[Instruction] Can you print the data exactly and leave out each image?

------------------------

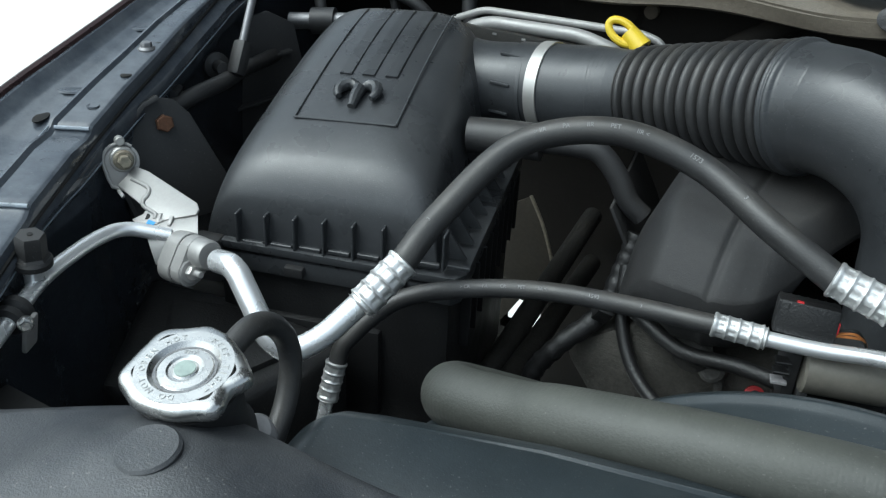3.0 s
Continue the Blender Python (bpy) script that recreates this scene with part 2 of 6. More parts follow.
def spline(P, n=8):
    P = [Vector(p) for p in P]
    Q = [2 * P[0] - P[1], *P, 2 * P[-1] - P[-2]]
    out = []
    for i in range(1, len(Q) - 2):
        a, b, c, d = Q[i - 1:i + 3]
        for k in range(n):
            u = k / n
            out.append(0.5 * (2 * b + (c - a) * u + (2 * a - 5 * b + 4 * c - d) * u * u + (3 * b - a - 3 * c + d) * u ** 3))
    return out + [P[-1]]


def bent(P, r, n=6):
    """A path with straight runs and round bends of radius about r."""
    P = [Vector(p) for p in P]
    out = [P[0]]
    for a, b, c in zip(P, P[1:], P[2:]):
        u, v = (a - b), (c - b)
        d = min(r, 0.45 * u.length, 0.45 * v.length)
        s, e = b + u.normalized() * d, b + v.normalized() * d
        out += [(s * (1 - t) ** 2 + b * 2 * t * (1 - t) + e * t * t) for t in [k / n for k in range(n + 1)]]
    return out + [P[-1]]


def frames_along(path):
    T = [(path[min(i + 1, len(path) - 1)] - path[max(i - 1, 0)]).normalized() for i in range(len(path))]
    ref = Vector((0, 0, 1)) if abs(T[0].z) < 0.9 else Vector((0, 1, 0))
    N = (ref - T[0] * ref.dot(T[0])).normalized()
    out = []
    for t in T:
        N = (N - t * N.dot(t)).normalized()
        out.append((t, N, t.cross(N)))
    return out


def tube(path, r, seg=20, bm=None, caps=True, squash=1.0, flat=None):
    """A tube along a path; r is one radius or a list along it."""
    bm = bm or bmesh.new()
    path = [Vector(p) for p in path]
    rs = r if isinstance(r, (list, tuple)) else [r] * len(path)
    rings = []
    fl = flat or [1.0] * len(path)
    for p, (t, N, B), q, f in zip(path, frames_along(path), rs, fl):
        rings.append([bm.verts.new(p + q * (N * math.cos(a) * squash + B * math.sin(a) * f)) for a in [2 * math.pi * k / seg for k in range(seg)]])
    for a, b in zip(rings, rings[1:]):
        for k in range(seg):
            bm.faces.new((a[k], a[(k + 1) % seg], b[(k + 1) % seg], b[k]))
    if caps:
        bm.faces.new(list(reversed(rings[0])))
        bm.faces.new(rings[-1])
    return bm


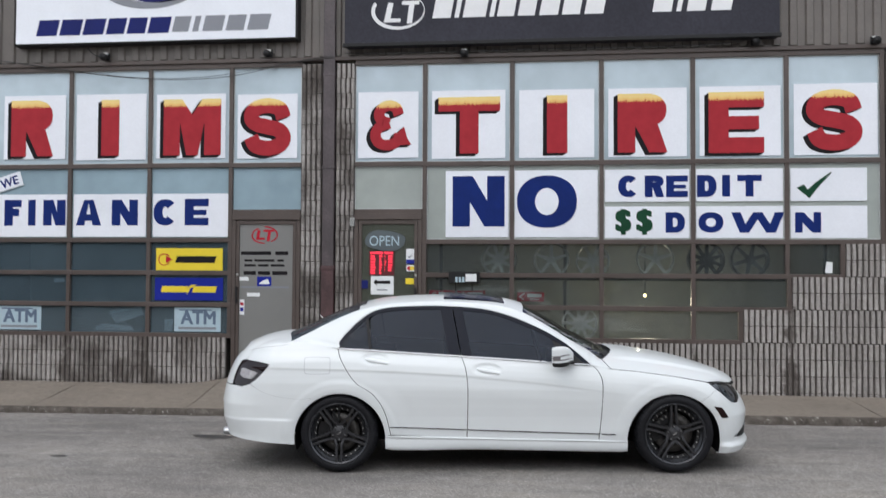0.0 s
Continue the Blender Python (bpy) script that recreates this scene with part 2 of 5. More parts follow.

------------------------

[Response]
3.0 s
Continue the Blender Python (bpy) script that recreates this scene with part 2 of 6. More parts follow.
def spline(P, n=8):
    P = [Vector(p) for p in P]
    Q = [2 * P[0] - P[1], *P, 2 * P[-1] - P[-2]]
    out = []
    for i in range(1, len(Q) - 2):
        a, b, c, d = Q[i - 1:i + 3]
        for k in range(n):
            u = k / n
            out.append(0.5 * (2 * b + (c - a) * u + (2 * a - 5 * b + 4 * c - d) * u * u + (3 * b - a - 3 * c + d) * u ** 3))
    return out + [P[-1]]


def bent(P, r, n=6):
    """A path with straight runs and round bends of radius about r."""
    P = [Vector(p) for p in P]
    out = [P[0]]
    for a, b, c in zip(P, P[1:], P[2:]):
        u, v = (a - b), (c - b)
        d = min(r, 0.45 * u.length, 0.45 * v.length)
        s, e = b + u.normalized() * d, b + v.normalized() * d
        out += [(s * (1 - t) ** 2 + b * 2 * t * (1 - t) + e * t * t) for t in [k / n for k in range(n + 1)]]
    return out + [P[-1]]


def frames_along(path):
    T = [(path[min(i + 1, len(path) - 1)] - path[max(i - 1, 0)]).normalized() for i in range(len(path))]
    ref = Vector((0, 0, 1)) if abs(T[0].z) < 0.9 else Vector((0, 1, 0))
    N = (ref - T[0] * ref.dot(T[0])).normalized()
    out = []
    for t in T:
        N = (N - t * N.dot(t)).normalized()
        out.append((t, N, t.cross(N)))
    return out


def tube(path, r, seg=20, bm=None, caps=True, squash=1.0, flat=None):
    """A tube along a path; r is one radius or a list along it."""
    bm = bm or bmesh.new()
    path = [Vector(p) for p in path]
    rs = r if isinstance(r, (list, tuple)) else [r] * len(path)
    rings = []
    fl = flat or [1.0] * len(path)
    for p, (t, N, B), q, f in zip(path, frames_along(path), rs, fl):
        rings.append([bm.verts.new(p + q * (N * math.cos(a) * squash + B * math.sin(a) * f)) for a in [2 * math.pi * k / seg for k in range(seg)]])
    for a, b in zip(rings, rings[1:]):
        for k in range(seg):
            bm.faces.new((a[k], a[(k + 1) % seg], b[(k + 1) % seg], b[k]))
    if caps:
        bm.faces.new(list(reversed(rings[0])))
        bm.faces.new(rings[-1])
    return bm


0.0 s
Continue the Blender Python (bpy) script that recreates this scene with part 2 of 5. More parts follow.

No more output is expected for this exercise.